A Cruz e o Amor-Próprio Almático

“Quem ama a sua vida (alma) perdê-la-á, e quem neste mundo aborrece a sua vida (‘psuche’, vida da alma), guardá-la-á para a vida (‘zoe’, a vida mais alta) eterna” (Jo 12.25). Aqui temos o contraste entre a vida da alma e a vida mais alta do espírito manifestada em e pela personalidade da alma muito claramente definida. A vida da alma é agora mostrada como resumida em amor próprio, quem “ama a sua alma”, o que simplesmente significa a si mesmo. Vimos que a vida da alma penetra nas afeições de família, e a manifestamos em piedade de si mesmo, autoproteção, alcance próprio dos bens da terra; num breve resumo em ‘Minha família, Eu mesmo, meus bens’; com amor-próprio em tudo e por todos. Tudo isso, diz o Mestre, significa perda, perda eterna, pois tudo isso vem da vida derivada do primeiro Adão, manifestada pela personalidade da alma, e impede que essa alma seja dominada pelo espírito e dê expressão à pura vida divina do Último Adão, o Senhor do céu.

O Caminho da Libertação

“O amor de Cristo nos constrange, julgando assim que se Um morreu para todos, logo todos morreram, e Ele morreu para os que vivem não vivam mais para si, mas para aquele que por eles morreu e ressuscitou” (2 Cor 5.14-15). A obra de divisão de alma e espírito é feita pelo próprio Senhor, através do Seu Espírito manejando a Palavra de Deus, como uma viva e ativa espada, que penetra nos recessos mais íntimos do ser imaterial de uma pessoa. O Espírito de Deus não pode executar a Sua obra sem o nosso consentimento e cooperação. Resumindo brevemente, as condições de cooperação do nosso lado são como se segue:

  1. Temos de ver a necessidade da divisão da alma e do espírito, e assim como o sacrifício é posto no altar, definitivamente consentir na obra que está sendo feita.
  2. A nossa vontade deve ser firmemente colocada do lado de Deus na obra experimental que opera a divisão conforme as circunstâncias da vida a requerem.
  3. A base da Cruz como mostrada em Romanos 6.1-14 deve ser firmemente mantida. Como nos reconhecemos “mortos para o pecado” (Rm 6.11), e ativamente levamos a cabo o mandamento de não deixar “reinar o pecado” em nosso corpo mortal, tendo assim a carne crucificada com suas “paixões e concupiscências” (Gl 5.24), assim devemos nós agora nos reconhecer mortos de fato para o pecado em suas formas mais sutis através da vida da alma, as más condições do ego, tais como o amor próprio desordenado, a piedade de si mesmo,etc.
  4. Quando cumprimos essas condições devemos levar a cabo agora na prática o nosso propósito e fé, e firmemente ser fiel a tudo que nos é mostrado pelo Espírito de Deus, recusando deliberadamente toda a intrusão da vida de alma, e escolhendo nos abrir à vida mais alta de Cristo em osso espírito.
  5. Devemos buscar em todas as coisas andar segundo o espírito, discernindo o que é do espírito e o que é da alma, para assim seguir o primeiro, e recusar o outro; para entender as leis do espírito para andar nelas, e se tornar na verdade uma pessoa espiritual.

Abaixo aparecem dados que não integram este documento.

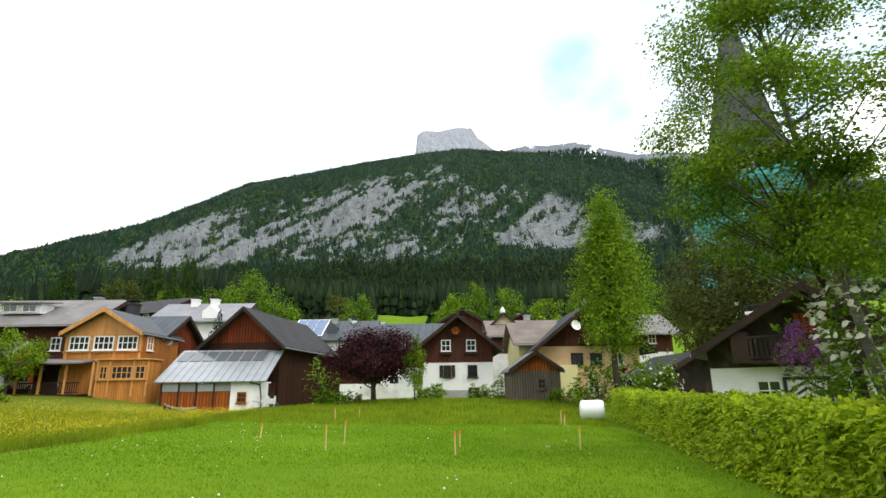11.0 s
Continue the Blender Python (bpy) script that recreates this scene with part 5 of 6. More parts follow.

Quando cumprimos essas condições nos tornamos de fato uma nova pessoa, pois o poder da Cruz assim como a espada do Espírito manejada pelas mãos do Sumo Sacerdote celestial, penetra até a divisão da alma e do espírito. Ela rastreou a vida da alma até as juntas e medulas, aos recessos interiores da alma na fonte da sua atividade, e mesmo a ‘medula’ das suas afeições. Sim, ela discerniu até a vida almática na mente, nos sentimentos, e nas próprias concepções dos poderes mentais. Agora nós mais e mais alegre e facilmente andamos segundo a Palavra escrita, e tomamos a Cruz quando trazida para a carregarmos diariamente pela providência do Deus. Compreendendo sempre com a mais clara visão o fato da nossa morte com Cristo na Cruz, o espírito é cada vez mais dividido da alma e unido em união essencial com o Senhor ascendido que é um Espírito Vivificante, para que nos tornemos “um espírito” com Ele, e o nosso espírito humano um canal do fluir do Espírito de Cristo para um mundo necessitado.